We’ve lost an ally on the Social Security front, one respected on both sides of the aisle. (AP):

Word of the death of Rep. Robert T. Matsui has prompted an outpouring of praises from Washington and California political figures, all honoring a former Japanese-American prisoner during World War II who went on to serve 26 years in Congress.

Matsui died of complications from a rare disease Saturday night at Bethesda Naval Hospital outside Washington, D.C., his family said Sunday. He was 63.

He also was the third-ranking Democrat on the powerful House Ways and Means Committee, where he was his party’s point man on Social Security legislation.

U.S. Sen. Barbara Boxer called herself “shocked and despondent” over Matsui’s death, saying in a statement, “He has been part of my political life for more than 20 years, and he represented the best in politics.”

Matsui was born in 1941. The following year, his family was among the Japanese-Americans forced into internment camps during World War II. Decades later, he helped pass legislation which apologized for the internment policy and provided compensation for the survivors. In a 1988 speech to his congressional colleagues, Matsui said he was motivated by “the tears and painful remembrances of internees.”

U.S. Sen. Dianne Feinstein called Matsui as “a master of balanced, practical public policy” and praised his successful efforts to seek legislative redress for other Japanese-Americans who had been interned during War II.

Former President Clinton and his wife, U.S. Sen. Hillary Rodham Clinton, said in a statement, “Bob Matsui leaves behind a rich legacy of service that improved the lives of his own constituents, all Americans, and people throughout the world.”

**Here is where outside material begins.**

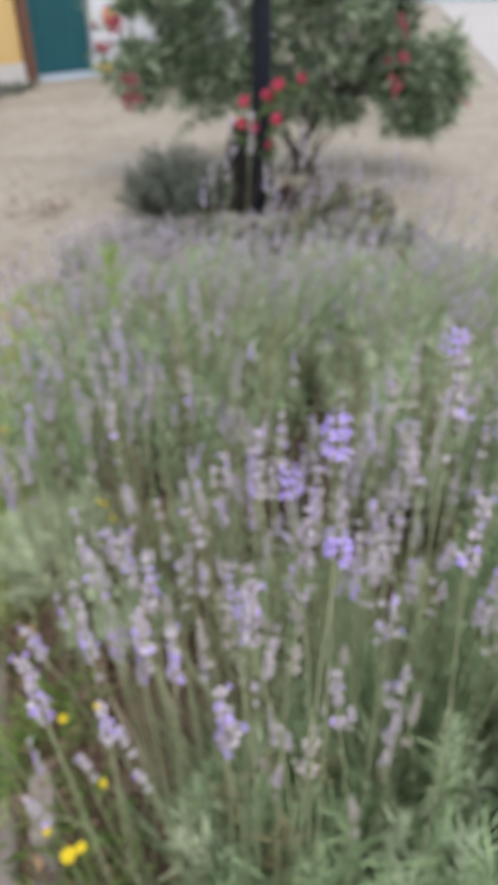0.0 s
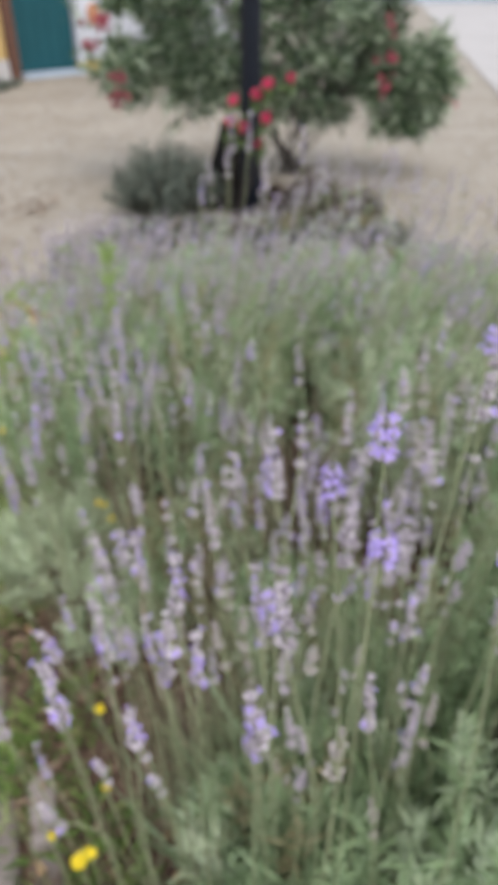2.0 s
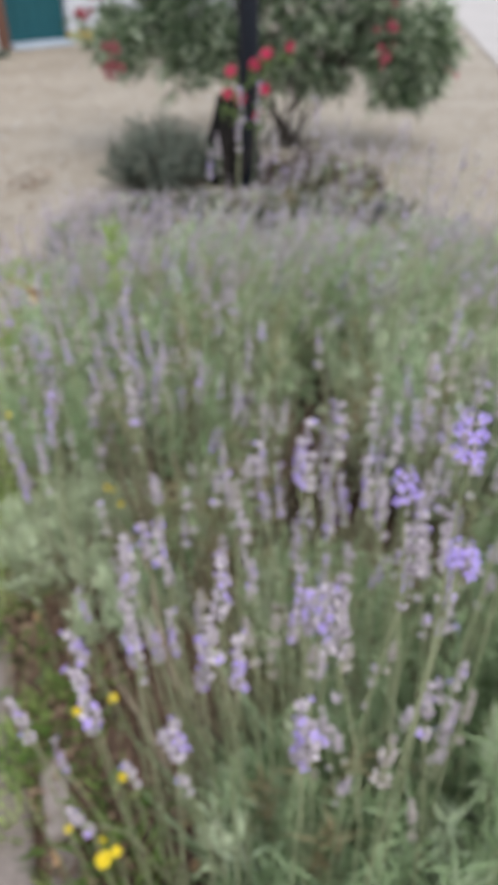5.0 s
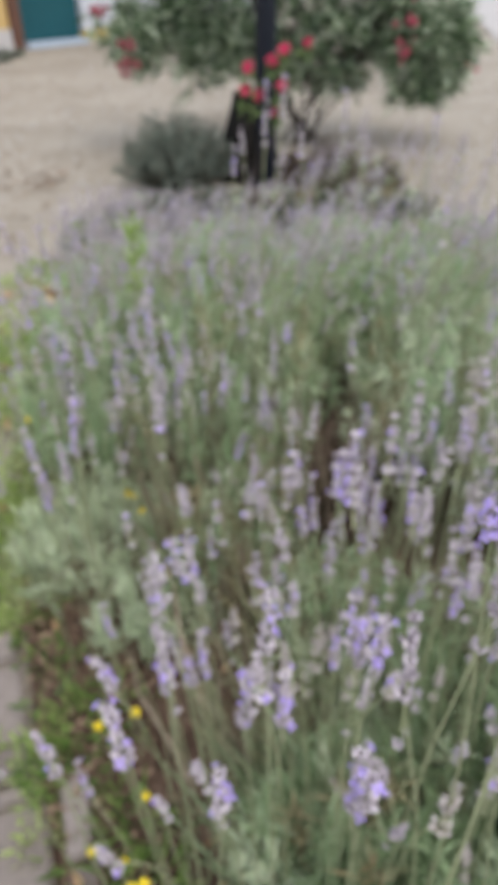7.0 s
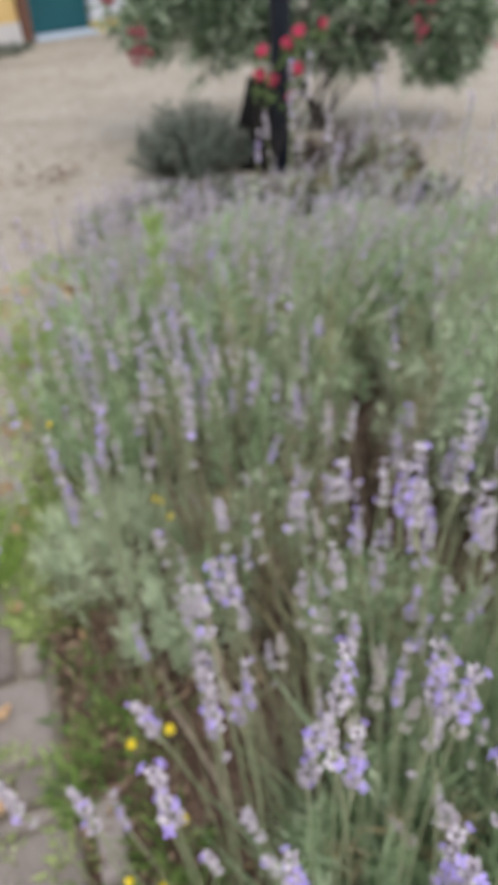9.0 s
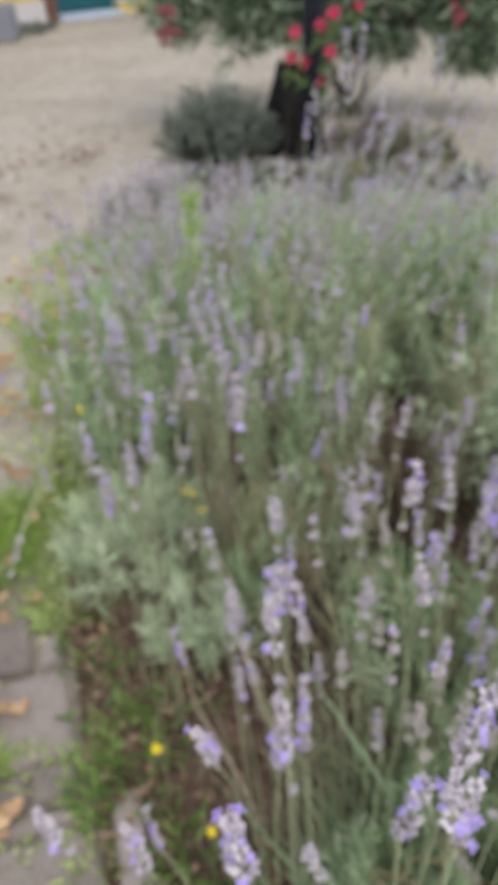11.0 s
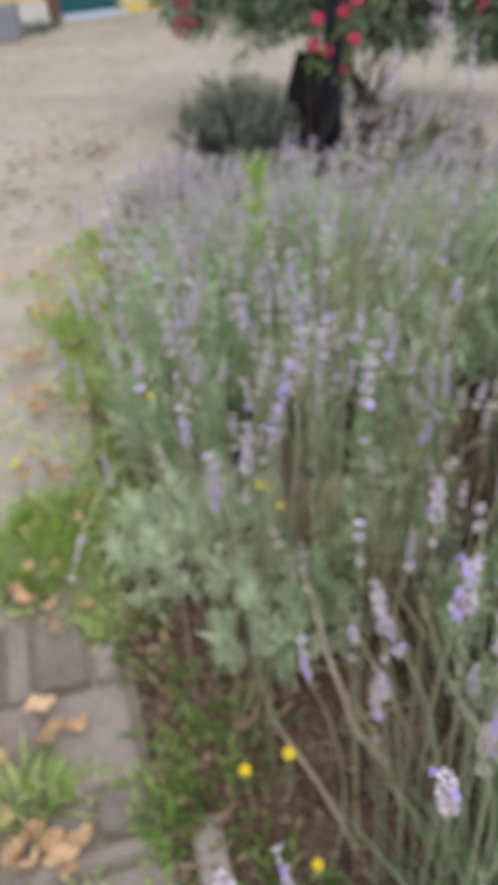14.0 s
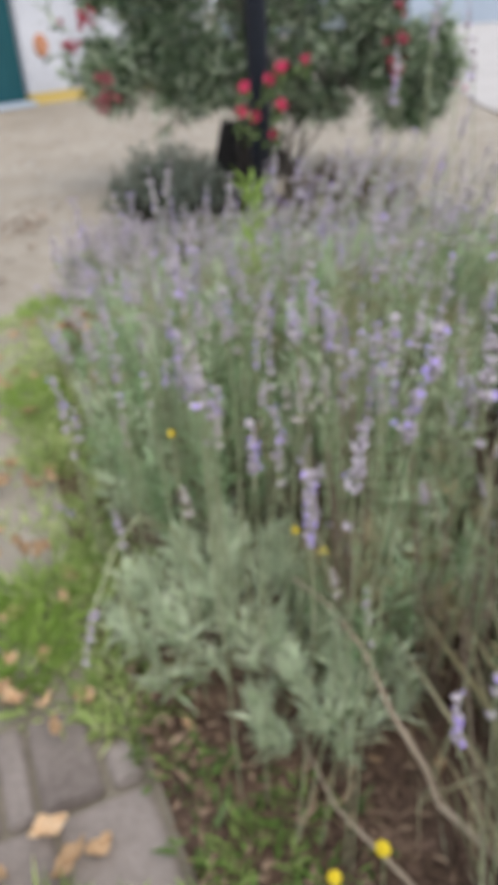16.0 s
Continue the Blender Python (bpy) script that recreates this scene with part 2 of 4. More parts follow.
# loose gravel on the sand
g = Soup()
for i in range(900):
    x, y = rng.uniform(-3.2, 2.6), rng.uniform(2.2, 10)
    if -1.3 < x < 1.3 and y < 4.6:
        continue
    r = rng.uniform(0.006, 0.02)
    p = np.array([x, y, -0.022])
    vs = [tuple(p + np.array(q) * r * rng.uniform(0.7, 1.2, 3)) for q in ((1, 0, 0), (0, 1, 0), (-1, 0, 0), (0, -1, 0), (0, 0, 0.8))]
    g.add(vs, [(0, 1, 4), (1, 2, 4), (2, 3, 4), (3, 0, 4)])
tagged(g.object("gravel", M_PLINTH), "loose pale gravel scattered on the sand", "gravel", kind="stuff")

g = Soup()
for i in range(520):
    cx, cy, sp = ((-1.55, 4.6, 0.35), (-1.25, 4.9, 0.3), (-1.9, 5.2, 0.5), (-1.6, 3.9, 0.35), (1.9, 4.6, 0.5), (-2.4, 7.5, 0.9))[i % 6]
    p = np.array([rng.normal(cx, sp), rng.normal(cy, sp * 0.6), -0.022])
    if -1.2 < p[0] < 1.2 and p[1] < 5.2:
        continue
    r = rng.uniform(0.008, 0.028)
    vs = [tuple(p + np.array(q) * r * rng.uniform(0.5, 1.3, 3)) for q in ((1, 0, 0), (0, 0.6, 0), (-1, 0, 0), (0, -0.6, 0), (0, 0, 0.35))]
    g.add(vs, [(0, 1, 4), (1, 2, 4), (2, 3, 4), (3, 0, 4)])
tagged(g.object("debris", M_LITTER), "dark twigs and crumbs scattered on the sand", "debris", kind="stuff")

# ---- the bed's soil ----


def left_edge(y):
    return float(np.interp(y, [-0.6, 0.2, 0.5, 0.71, 0.99, 1.19, 1.6, 2.2, 2.8, 3.4], [0.02, -0.24, -0.345, -0.44, -0.55, -0.61, -0.70, -0.84, -0.92, -0.92]))


bm = bmesh.new()
bmesh.ops.create_grid(bm, x_segments=60, y_segments=130, size=1)
for v in bm.verts:
    u, w = (v.co.x + 1) / 2, (v.co.y + 1) / 2
    y = -0.7 + 5.3 * w
    lft = left_edge(y) if y < 3.4 else float(np.interp(y, [3.4, 4.0, 4.4, 4.6], [-0.92, -0.90, -0.6, -0.2]))
    rgt = float(np.interp(y, [-0.7, 1, 2, 3, 3.6, 4, 4.4, 4.6], [0.9, 1.1, 1.15, 1.15, 1.05, 0.92, 0.7, 0.4]))
    x = lft - 0.05 + (rgt - lft + 0.05) * u
    edge = min(u, 1 - u, w, 1 - w)
    lump = noise.noise(Vector((x * 9, y * 9, 0))) * 0.010 + noise.noise(Vector((x * 30, y * 30, 5))) * 0.006
    v.co = (x, y, -0.035 + min(edge * 12, 1) * (0.035 + lump + 0.02 * min(edge * 4, 1)))
tagged(part("bed_soil", bm, M_SOIL), "bare brown soil of the lavender bed with litter", "soil", kind="structure")

# ---- lavender ----


def spike_soup(s, origin, axis, length, whorls, rad, bloom, faded=False, sides=6, cheap=False):
    """One flower spike: stacked whorls of calyxes with a few open blossoms."""
    axis = unit(np.asarray(axis, float))
    u = unit(np.cross(axis, [0.3, 0.9, 0.2]))
    w = np.cross(axis, u)
    for k in range(whorls):
        h = (k + rng.uniform(-0.4, 0.4) * (0 < k < whorls - 1)) / max(whorls - 1, 1)
        if k == 0 and whorls > 3 and rng.random() < 0.6:
            h = -rng.uniform(0.2, 0.5)
        c = np.asarray(origin) + axis * length * h + rng.normal(0, rad * 0.12, 3)
        fat = rad * (1.0 - 0.35 * max(h, 0)) * rng.uniform(0.55, 1.25)
        n = 4 if cheap else sides
        for j in range(n):
            a = 2 * math.pi * (j + 0.5 * (k % 2)) / n + rng.uniform(-0.3, 0.3)
            out = u * math.cos(a) + w * math.sin(a)
            d = unit(out * rng.uniform(0.5, 0.9) + axis * rng.uniform(0.7, 1.0))
            L = fat * rng.uniform(1.15, 1.6)
            t = fat * 0.36
            b = c + out * fat * 0.08
            q = unit(np.cross(d, axis))
            r = np.cross(d, q)
            m = b + d * L * 0.55
            e = b + d * L
            if cheap:
                s.add([tuple(b), tuple(m + q * t * 1.4), tuple(m - q * t * 0.7 + r * t * 1.2), tuple(m - q * t * 0.7 - r * t * 1.2), tuple(e)],
                      [(0, 2, 1), (0, 3, 2), (0, 1, 3), (1, 2, 4), (2, 3, 4), (3, 1, 4)], 1 if faded else 0)
            else:
                s.add([tuple(b), tuple(m + q * t), tuple(m + r * t), tuple(m - q * t), tuple(m - r * t), tuple(e)],
                      [(0, 2, 1), (0, 3, 2), (0, 4, 3), (0, 1, 4), (1, 2, 5), (2, 3, 5), (3, 4, 5), (4, 1, 5)], 1 if faded else 0)
            if rng.random() < bloom:
                p = fat * rng.uniform(0.36, 0.52)
                f = e + d * p * 0.2
                for z in range(4):
                    b2 = 2 * math.pi * z / 4 + 0.4
                    o = q * math.cos(b2) + r * math.sin(b2)
                    o2 = q * math.cos(b2 + 0.9) + r * math.sin(b2 + 0.9)
                    s.add([tuple(f), tuple(f + o * p + d * p * 0.25), tuple(f + (o + o2) * p * 0.75 + d * p * 0.1), tuple(f + o2 * p + d * p * 0.25)], [(0, 1, 2, 3)], 2)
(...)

California’s Republican governor, Arnold Schwarzenegger (news – web sites), also praised Matsui in a statement, saying, “Today, all Californians mourn the loss of this tremendous individual and man of integrity.” Schwarzenegger will call a special election for a new representative in his Sacramento-area district.

Matsui was recently re-elected with ease to his 14th term. His wife, Doris, was until 1998 a deputy director of public liaison in the Clinton White House. He is also survived by a son, Brian.